⟨

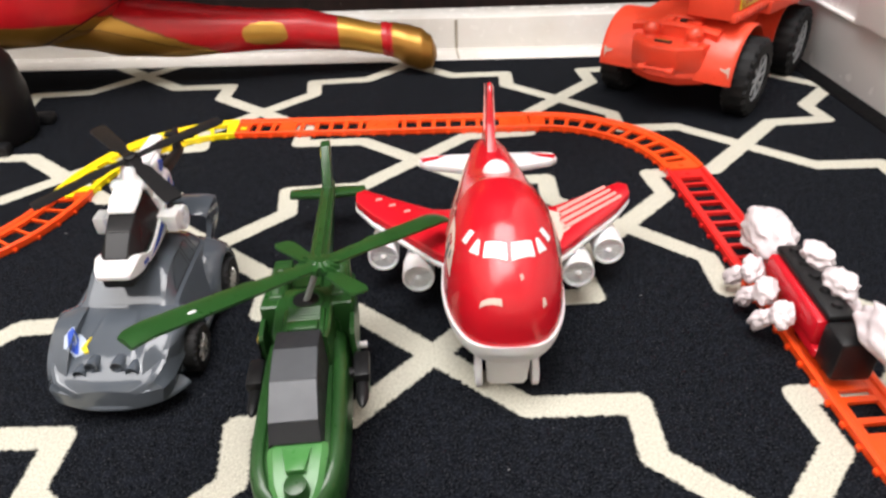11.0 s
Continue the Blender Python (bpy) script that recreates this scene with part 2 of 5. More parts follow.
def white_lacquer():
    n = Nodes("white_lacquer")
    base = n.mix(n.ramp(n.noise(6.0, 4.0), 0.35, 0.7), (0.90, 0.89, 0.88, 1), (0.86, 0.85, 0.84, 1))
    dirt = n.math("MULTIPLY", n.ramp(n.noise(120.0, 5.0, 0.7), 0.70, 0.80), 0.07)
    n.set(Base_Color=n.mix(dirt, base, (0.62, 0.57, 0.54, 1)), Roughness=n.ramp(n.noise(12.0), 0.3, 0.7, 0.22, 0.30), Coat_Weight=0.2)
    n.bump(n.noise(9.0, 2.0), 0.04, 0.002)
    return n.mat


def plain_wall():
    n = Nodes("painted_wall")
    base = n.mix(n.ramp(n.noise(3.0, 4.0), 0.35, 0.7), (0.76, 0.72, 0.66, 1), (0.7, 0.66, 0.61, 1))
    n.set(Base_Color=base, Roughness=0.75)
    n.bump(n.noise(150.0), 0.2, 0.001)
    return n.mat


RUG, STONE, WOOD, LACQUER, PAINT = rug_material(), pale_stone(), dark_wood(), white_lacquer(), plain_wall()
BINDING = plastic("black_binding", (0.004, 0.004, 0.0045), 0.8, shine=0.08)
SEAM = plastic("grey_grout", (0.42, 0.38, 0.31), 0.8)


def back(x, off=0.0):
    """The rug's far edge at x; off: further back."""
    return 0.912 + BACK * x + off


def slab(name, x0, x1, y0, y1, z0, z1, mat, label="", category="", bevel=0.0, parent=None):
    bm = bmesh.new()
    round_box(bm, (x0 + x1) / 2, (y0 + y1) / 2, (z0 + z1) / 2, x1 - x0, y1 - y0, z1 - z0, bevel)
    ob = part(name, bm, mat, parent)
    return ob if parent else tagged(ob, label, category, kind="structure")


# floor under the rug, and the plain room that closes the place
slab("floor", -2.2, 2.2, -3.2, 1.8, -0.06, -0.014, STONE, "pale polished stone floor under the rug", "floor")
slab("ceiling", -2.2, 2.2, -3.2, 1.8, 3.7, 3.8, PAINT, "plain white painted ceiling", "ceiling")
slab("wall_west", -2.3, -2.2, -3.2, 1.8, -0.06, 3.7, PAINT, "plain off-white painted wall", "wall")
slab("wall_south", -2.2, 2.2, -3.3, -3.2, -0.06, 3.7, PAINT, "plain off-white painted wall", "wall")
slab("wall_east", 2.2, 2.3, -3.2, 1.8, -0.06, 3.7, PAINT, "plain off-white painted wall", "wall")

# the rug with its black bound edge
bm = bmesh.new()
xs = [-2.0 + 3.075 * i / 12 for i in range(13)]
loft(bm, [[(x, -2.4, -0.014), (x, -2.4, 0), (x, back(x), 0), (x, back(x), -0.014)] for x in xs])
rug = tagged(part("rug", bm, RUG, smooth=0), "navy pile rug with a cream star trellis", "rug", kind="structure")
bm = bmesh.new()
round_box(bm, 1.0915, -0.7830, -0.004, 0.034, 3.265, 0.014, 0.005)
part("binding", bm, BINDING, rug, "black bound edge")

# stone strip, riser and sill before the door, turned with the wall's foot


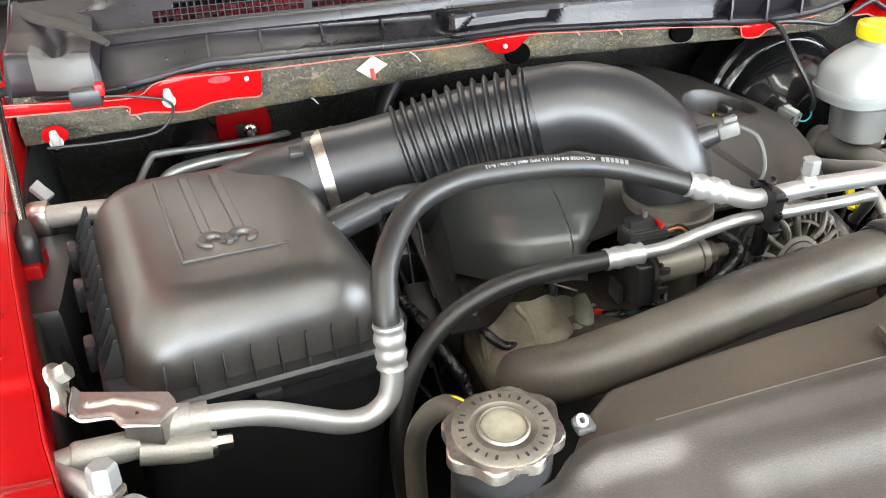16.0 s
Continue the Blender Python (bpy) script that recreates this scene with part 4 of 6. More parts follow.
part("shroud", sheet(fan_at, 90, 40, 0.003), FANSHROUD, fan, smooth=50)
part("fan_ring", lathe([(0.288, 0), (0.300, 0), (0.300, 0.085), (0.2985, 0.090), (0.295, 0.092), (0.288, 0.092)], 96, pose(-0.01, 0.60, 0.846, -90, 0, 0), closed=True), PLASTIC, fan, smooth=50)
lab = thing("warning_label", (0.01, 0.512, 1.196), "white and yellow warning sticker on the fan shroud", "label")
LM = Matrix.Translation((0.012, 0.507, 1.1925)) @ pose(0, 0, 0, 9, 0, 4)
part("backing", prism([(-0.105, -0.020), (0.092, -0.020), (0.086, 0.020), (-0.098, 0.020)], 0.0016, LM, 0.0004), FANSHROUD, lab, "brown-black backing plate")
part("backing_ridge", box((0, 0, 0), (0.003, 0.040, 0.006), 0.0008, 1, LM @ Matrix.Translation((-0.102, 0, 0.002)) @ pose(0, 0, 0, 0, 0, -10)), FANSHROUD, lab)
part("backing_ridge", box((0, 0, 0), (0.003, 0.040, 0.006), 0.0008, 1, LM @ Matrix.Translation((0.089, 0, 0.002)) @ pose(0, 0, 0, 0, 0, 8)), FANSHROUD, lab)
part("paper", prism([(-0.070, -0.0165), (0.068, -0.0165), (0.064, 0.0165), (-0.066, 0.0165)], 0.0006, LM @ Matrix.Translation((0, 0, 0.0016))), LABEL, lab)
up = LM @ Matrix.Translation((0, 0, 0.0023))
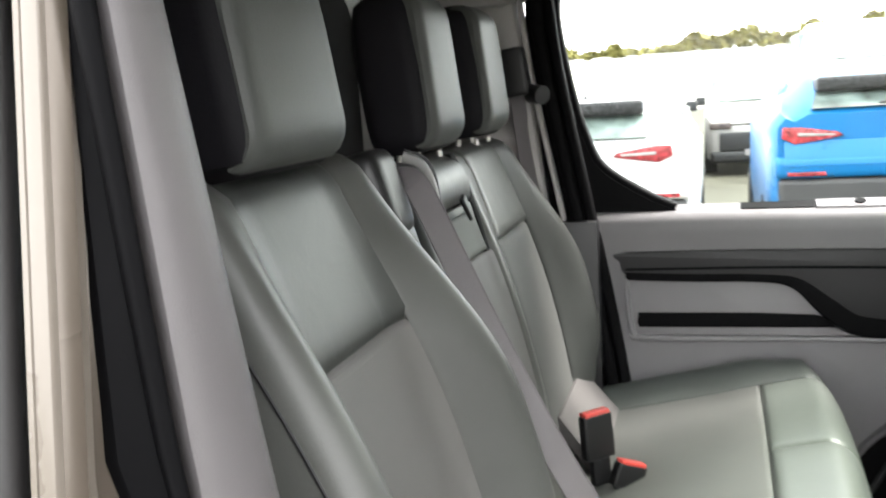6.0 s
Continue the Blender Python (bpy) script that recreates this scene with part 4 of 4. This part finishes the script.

⟩

## Goal of the exercise
Transcribe the full listing above exactly, with the images removed.

## Finished answer
11.0 s
Continue the Blender Python (bpy) script that recreates this scene with part 2 of 5. More parts follow.
def white_lacquer():
    n = Nodes("white_lacquer")
    base = n.mix(n.ramp(n.noise(6.0, 4.0), 0.35, 0.7), (0.90, 0.89, 0.88, 1), (0.86, 0.85, 0.84, 1))
    dirt = n.math("MULTIPLY", n.ramp(n.noise(120.0, 5.0, 0.7), 0.70, 0.80), 0.07)
    n.set(Base_Color=n.mix(dirt, base, (0.62, 0.57, 0.54, 1)), Roughness=n.ramp(n.noise(12.0), 0.3, 0.7, 0.22, 0.30), Coat_Weight=0.2)
    n.bump(n.noise(9.0, 2.0), 0.04, 0.002)
    return n.mat


def plain_wall():
    n = Nodes("painted_wall")
    base = n.mix(n.ramp(n.noise(3.0, 4.0), 0.35, 0.7), (0.76, 0.72, 0.66, 1), (0.7, 0.66, 0.61, 1))
    n.set(Base_Color=base, Roughness=0.75)
    n.bump(n.noise(150.0), 0.2, 0.001)
    return n.mat


RUG, STONE, WOOD, LACQUER, PAINT = rug_material(), pale_stone(), dark_wood(), white_lacquer(), plain_wall()
BINDING = plastic("black_binding", (0.004, 0.004, 0.0045), 0.8, shine=0.08)
SEAM = plastic("grey_grout", (0.42, 0.38, 0.31), 0.8)


def back(x, off=0.0):
    """The rug's far edge at x; off: further back."""
    return 0.912 + BACK * x + off


def slab(name, x0, x1, y0, y1, z0, z1, mat, label="", category="", bevel=0.0, parent=None):
    bm = bmesh.new()
    round_box(bm, (x0 + x1) / 2, (y0 + y1) / 2, (z0 + z1) / 2, x1 - x0, y1 - y0, z1 - z0, bevel)
    ob = part(name, bm, mat, parent)
    return ob if parent else tagged(ob, label, category, kind="structure")


# floor under the rug, and the plain room that closes the place
slab("floor", -2.2, 2.2, -3.2, 1.8, -0.06, -0.014, STONE, "pale polished stone floor under the rug", "floor")
slab("ceiling", -2.2, 2.2, -3.2, 1.8, 3.7, 3.8, PAINT, "plain white painted ceiling", "ceiling")
slab("wall_west", -2.3, -2.2, -3.2, 1.8, -0.06, 3.7, PAINT, "plain off-white painted wall", "wall")
slab("wall_south", -2.2, 2.2, -3.3, -3.2, -0.06, 3.7, PAINT, "plain off-white painted wall", "wall")
slab("wall_east", 2.2, 2.3, -3.2, 1.8, -0.06, 3.7, PAINT, "plain off-white painted wall", "wall")

# the rug with its black bound edge
bm = bmesh.new()
xs = [-2.0 + 3.075 * i / 12 for i in range(13)]
loft(bm, [[(x, -2.4, -0.014), (x, -2.4, 0), (x, back(x), 0), (x, back(x), -0.014)] for x in xs])
rug = tagged(part("rug", bm, RUG, smooth=0), "navy pile rug with a cream star trellis", "rug", kind="structure")
bm = bmesh.new()
round_box(bm, 1.0915, -0.7830, -0.004, 0.034, 3.265, 0.014, 0.005)
part("binding", bm, BINDING, rug, "black bound edge")

# stone strip, riser and sill before the door, turned with the wall's foot


16.0 s
Continue the Blender Python (bpy) script that recreates this scene with part 4 of 6. More parts follow.
part("shroud", sheet(fan_at, 90, 40, 0.003), FANSHROUD, fan, smooth=50)
part("fan_ring", lathe([(0.288, 0), (0.300, 0), (0.300, 0.085), (0.2985, 0.090), (0.295, 0.092), (0.288, 0.092)], 96, pose(-0.01, 0.60, 0.846, -90, 0, 0), closed=True), PLASTIC, fan, smooth=50)
lab = thing("warning_label", (0.01, 0.512, 1.196), "white and yellow warning sticker on the fan shroud", "label")
LM = Matrix.Translation((0.012, 0.507, 1.1925)) @ pose(0, 0, 0, 9, 0, 4)
part("backing", prism([(-0.105, -0.020), (0.092, -0.020), (0.086, 0.020), (-0.098, 0.020)], 0.0016, LM, 0.0004), FANSHROUD, lab, "brown-black backing plate")
part("backing_ridge", box((0, 0, 0), (0.003, 0.040, 0.006), 0.0008, 1, LM @ Matrix.Translation((-0.102, 0, 0.002)) @ pose(0, 0, 0, 0, 0, -10)), FANSHROUD, lab)
part("backing_ridge", box((0, 0, 0), (0.003, 0.040, 0.006), 0.0008, 1, LM @ Matrix.Translation((0.089, 0, 0.002)) @ pose(0, 0, 0, 0, 0, 8)), FANSHROUD, lab)
part("paper", prism([(-0.070, -0.0165), (0.068, -0.0165), (0.064, 0.0165), (-0.066, 0.0165)], 0.0006, LM @ Matrix.Translation((0, 0, 0.0016))), LABEL, lab)
up = LM @ Matrix.Translation((0, 0, 0.0023))
6.0 s
Continue the Blender Python (bpy) script that recreates this scene with part 4 of 4. This part finishes the script.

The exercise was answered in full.